Dataset section.
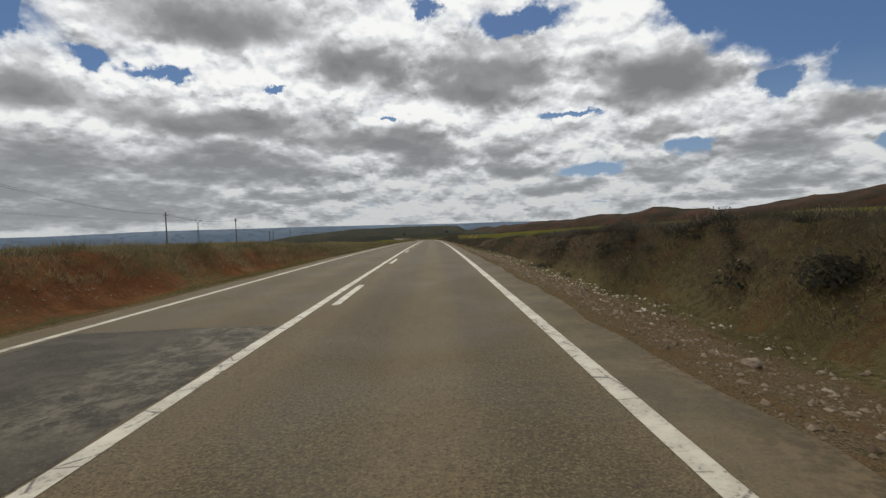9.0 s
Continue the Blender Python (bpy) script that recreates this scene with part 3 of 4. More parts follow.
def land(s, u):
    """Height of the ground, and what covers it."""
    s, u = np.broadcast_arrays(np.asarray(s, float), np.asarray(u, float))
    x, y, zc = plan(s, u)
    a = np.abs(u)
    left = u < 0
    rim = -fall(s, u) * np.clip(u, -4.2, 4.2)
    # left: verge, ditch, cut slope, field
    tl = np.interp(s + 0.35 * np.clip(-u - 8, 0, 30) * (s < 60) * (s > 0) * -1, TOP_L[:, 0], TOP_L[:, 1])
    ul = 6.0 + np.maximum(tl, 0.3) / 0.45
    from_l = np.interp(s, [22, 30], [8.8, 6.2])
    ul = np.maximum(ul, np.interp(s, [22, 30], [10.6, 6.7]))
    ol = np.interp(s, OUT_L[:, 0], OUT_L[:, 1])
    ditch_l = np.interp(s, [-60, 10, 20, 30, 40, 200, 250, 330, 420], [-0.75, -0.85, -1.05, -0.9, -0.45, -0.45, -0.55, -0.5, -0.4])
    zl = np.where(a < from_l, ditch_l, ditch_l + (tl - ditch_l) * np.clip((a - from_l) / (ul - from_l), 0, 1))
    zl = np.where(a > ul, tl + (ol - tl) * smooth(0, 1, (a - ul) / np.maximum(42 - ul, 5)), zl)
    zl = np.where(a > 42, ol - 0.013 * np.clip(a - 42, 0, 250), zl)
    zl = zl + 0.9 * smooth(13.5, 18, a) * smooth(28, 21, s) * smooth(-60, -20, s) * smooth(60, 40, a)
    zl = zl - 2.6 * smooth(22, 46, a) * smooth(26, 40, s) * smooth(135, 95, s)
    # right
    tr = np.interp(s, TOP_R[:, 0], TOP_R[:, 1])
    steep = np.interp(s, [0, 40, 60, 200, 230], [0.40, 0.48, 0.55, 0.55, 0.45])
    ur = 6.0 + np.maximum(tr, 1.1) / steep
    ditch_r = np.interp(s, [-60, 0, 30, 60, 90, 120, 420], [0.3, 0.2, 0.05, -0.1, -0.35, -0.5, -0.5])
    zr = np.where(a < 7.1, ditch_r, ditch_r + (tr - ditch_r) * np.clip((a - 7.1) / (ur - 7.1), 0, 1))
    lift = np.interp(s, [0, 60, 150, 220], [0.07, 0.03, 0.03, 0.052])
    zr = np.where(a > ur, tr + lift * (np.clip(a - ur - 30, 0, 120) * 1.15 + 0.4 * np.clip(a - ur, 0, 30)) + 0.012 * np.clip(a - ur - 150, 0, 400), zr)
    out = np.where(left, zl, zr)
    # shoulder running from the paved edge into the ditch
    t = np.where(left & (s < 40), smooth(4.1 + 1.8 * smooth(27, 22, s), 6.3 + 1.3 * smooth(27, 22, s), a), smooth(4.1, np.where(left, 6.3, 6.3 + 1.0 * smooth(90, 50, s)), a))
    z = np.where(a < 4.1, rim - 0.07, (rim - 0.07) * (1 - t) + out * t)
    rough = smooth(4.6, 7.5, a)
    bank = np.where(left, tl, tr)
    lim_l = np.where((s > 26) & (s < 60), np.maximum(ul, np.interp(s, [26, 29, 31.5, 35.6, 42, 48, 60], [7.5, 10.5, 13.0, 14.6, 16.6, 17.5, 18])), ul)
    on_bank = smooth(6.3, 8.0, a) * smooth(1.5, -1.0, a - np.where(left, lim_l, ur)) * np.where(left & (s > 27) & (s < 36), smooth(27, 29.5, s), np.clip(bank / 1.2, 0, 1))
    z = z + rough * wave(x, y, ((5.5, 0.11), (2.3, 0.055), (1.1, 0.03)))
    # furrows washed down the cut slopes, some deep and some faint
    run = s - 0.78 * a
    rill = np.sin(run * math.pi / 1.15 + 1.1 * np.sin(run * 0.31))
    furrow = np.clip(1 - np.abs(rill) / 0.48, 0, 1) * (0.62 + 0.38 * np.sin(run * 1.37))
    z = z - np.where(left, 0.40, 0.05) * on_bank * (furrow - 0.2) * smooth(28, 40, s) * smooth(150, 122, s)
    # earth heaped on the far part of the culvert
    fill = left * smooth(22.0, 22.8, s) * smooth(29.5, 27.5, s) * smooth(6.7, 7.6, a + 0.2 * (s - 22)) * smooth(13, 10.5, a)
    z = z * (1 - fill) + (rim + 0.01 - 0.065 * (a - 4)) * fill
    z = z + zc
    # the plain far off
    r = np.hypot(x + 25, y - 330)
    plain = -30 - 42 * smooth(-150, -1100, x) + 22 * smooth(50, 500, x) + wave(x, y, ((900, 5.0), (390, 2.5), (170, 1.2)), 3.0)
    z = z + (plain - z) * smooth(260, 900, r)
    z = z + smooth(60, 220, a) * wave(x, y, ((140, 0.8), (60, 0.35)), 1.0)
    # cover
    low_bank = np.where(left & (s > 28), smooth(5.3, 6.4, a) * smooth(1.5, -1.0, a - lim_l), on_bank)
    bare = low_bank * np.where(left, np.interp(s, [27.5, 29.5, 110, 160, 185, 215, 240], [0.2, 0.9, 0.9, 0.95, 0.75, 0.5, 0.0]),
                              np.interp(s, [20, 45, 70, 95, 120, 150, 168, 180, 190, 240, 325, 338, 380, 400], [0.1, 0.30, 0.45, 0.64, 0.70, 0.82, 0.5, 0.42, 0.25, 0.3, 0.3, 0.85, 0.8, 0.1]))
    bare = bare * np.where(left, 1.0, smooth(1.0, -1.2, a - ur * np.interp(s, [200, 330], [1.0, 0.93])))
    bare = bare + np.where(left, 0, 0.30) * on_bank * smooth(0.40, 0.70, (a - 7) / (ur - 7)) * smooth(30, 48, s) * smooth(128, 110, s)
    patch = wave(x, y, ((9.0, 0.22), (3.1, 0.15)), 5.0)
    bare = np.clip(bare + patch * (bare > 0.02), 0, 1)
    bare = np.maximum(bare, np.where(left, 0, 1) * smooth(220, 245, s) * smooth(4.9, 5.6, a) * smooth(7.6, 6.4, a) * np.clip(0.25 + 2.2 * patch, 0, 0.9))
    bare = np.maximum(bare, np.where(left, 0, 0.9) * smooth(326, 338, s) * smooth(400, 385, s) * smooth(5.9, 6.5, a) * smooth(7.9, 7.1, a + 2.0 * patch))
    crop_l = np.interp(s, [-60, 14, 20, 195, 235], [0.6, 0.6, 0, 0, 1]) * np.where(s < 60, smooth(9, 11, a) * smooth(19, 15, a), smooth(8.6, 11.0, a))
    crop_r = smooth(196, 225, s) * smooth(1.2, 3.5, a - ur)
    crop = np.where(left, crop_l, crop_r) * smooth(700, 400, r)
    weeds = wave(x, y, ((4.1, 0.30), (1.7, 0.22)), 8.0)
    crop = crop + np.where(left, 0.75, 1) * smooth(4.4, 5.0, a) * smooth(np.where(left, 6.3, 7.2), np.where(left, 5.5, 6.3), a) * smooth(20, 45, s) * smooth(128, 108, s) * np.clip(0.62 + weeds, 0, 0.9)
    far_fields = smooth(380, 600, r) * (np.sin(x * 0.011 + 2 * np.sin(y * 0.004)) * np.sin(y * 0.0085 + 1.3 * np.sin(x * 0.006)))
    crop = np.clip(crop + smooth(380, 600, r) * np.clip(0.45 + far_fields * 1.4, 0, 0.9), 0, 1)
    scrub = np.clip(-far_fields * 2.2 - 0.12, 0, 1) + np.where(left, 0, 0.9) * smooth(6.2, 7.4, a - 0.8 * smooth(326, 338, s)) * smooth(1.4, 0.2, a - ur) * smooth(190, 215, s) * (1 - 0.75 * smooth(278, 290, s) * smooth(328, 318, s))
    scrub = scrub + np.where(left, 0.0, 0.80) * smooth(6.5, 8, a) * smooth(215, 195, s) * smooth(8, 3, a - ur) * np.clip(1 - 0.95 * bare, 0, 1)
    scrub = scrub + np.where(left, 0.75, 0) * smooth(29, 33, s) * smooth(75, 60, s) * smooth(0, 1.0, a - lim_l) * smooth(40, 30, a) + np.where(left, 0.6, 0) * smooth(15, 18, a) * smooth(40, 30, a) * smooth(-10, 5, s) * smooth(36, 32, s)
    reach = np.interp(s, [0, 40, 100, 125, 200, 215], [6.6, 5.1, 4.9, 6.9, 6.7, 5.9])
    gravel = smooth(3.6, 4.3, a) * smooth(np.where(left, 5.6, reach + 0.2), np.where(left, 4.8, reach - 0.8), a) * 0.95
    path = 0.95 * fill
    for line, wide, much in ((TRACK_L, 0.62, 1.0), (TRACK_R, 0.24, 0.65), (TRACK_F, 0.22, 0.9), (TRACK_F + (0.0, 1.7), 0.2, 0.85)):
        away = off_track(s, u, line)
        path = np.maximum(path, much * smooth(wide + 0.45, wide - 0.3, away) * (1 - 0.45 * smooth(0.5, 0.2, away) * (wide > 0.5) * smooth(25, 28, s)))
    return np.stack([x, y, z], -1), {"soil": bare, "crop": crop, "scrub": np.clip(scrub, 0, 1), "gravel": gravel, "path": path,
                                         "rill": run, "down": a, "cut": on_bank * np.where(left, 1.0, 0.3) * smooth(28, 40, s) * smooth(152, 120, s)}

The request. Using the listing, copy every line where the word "part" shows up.

Finished exercise.
Continue the Blender Python (bpy) script that recreates this scene with part 3 of 4. More parts follow.
    # earth heaped on the far part of the culvert